### What is required
Without including the pictures, copy out every line below.

### Material provided
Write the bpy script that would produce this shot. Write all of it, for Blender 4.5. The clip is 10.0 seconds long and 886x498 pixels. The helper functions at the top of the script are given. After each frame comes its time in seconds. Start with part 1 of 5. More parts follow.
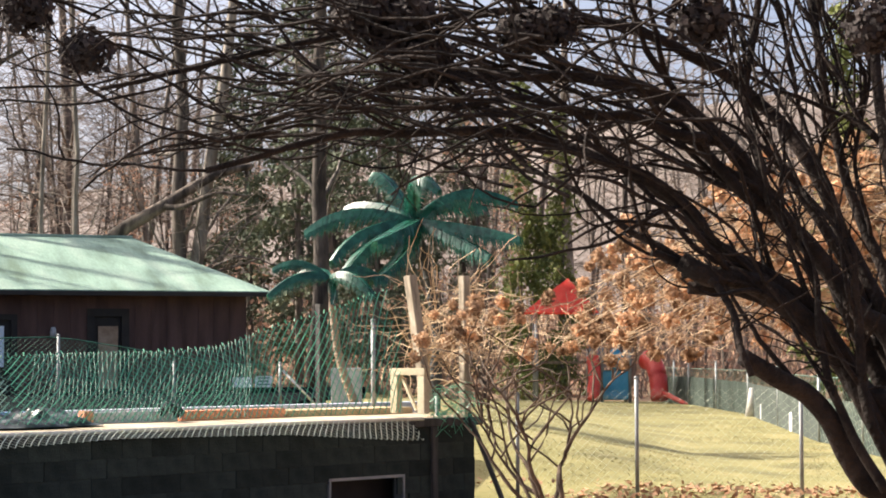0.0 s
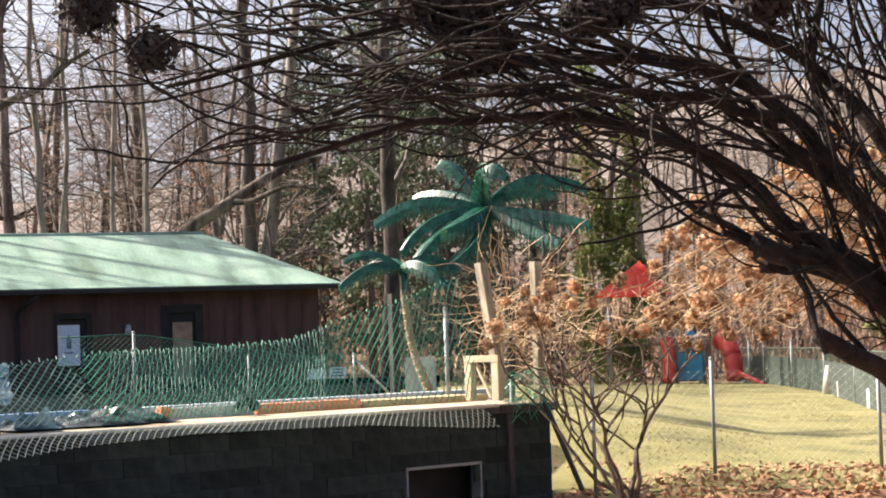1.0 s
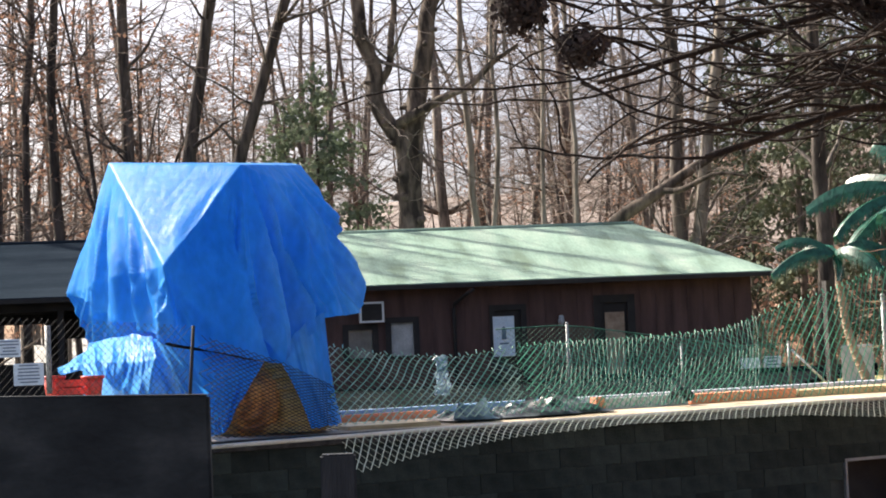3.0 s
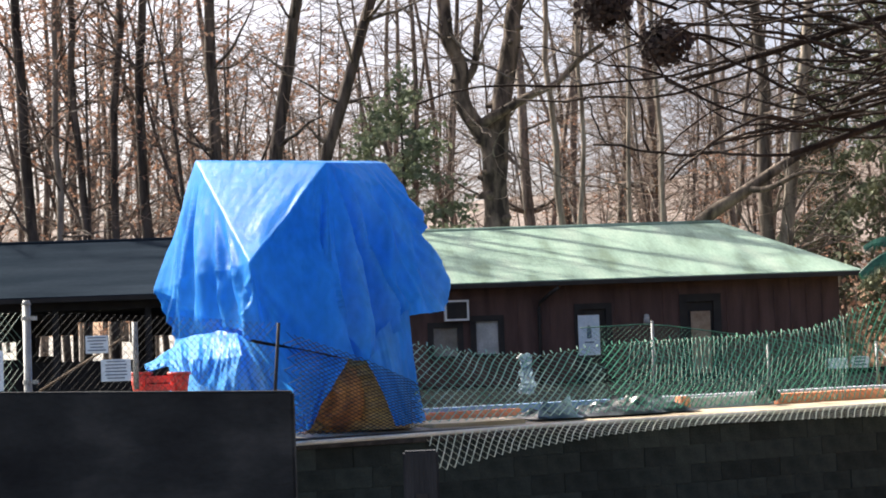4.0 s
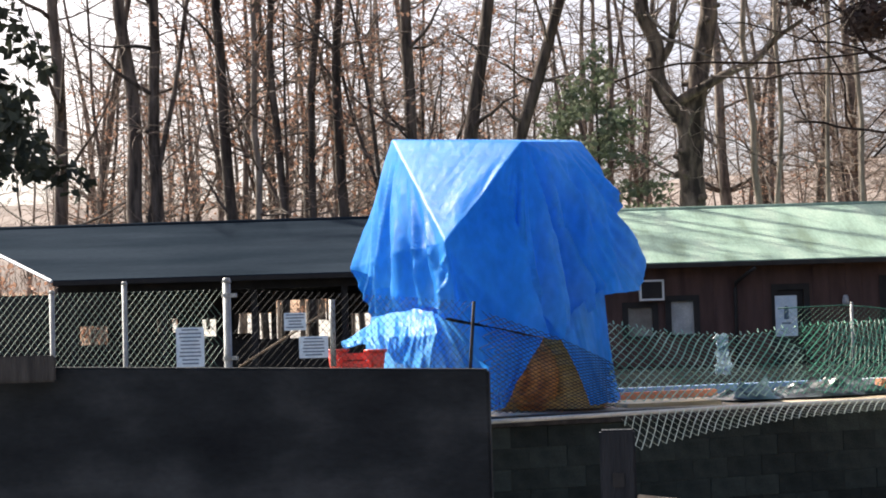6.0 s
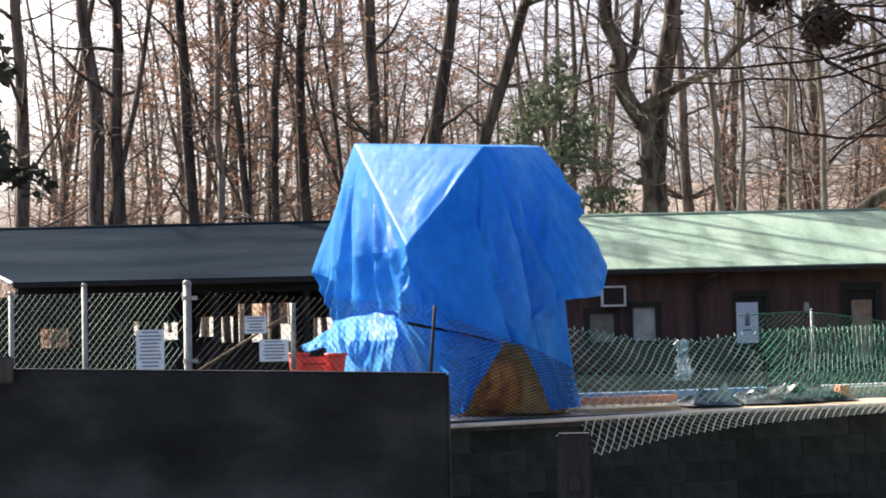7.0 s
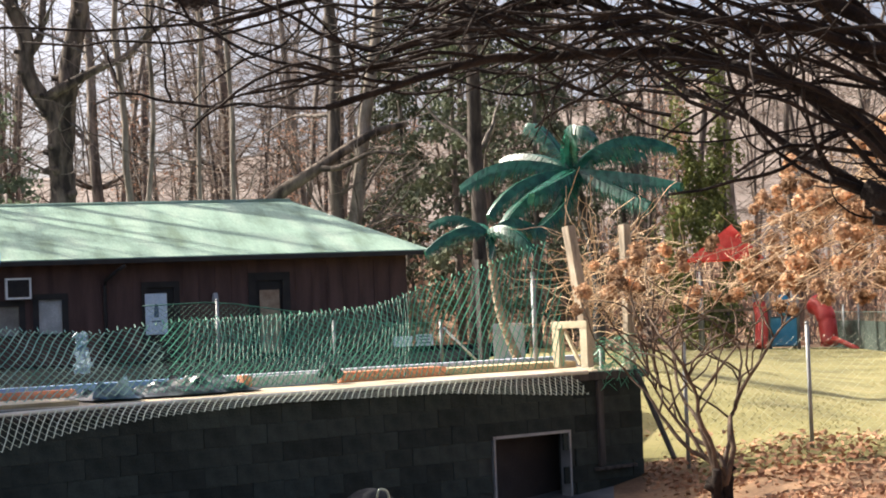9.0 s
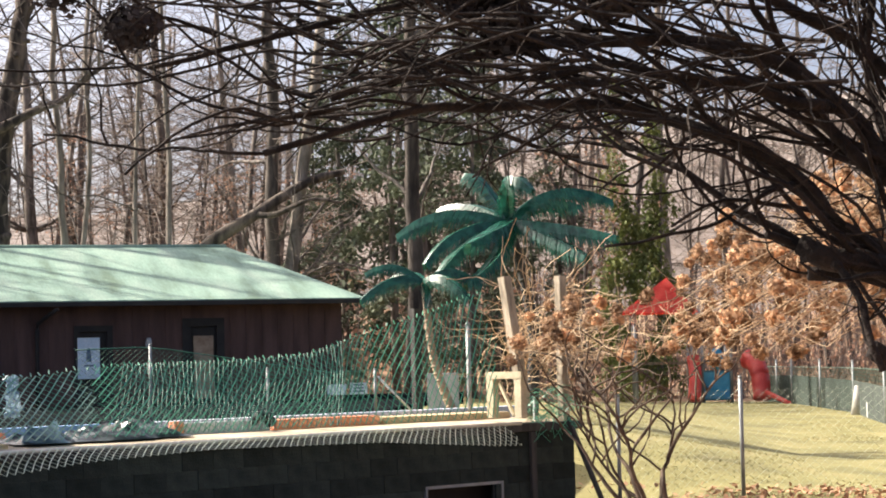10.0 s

### Final answer
Write the bpy script that would produce this shot. Write all of it, for Blender 4.5. The clip is 10.0 seconds long and 886x498 pixels. The helper functions at the top of the script are given. After each frame comes its time in seconds. Start with part 1 of 5. More parts follow.
0.0 s
1.0 s
3.0 s
4.0 s
6.0 s
7.0 s
9.0 s
10.0 s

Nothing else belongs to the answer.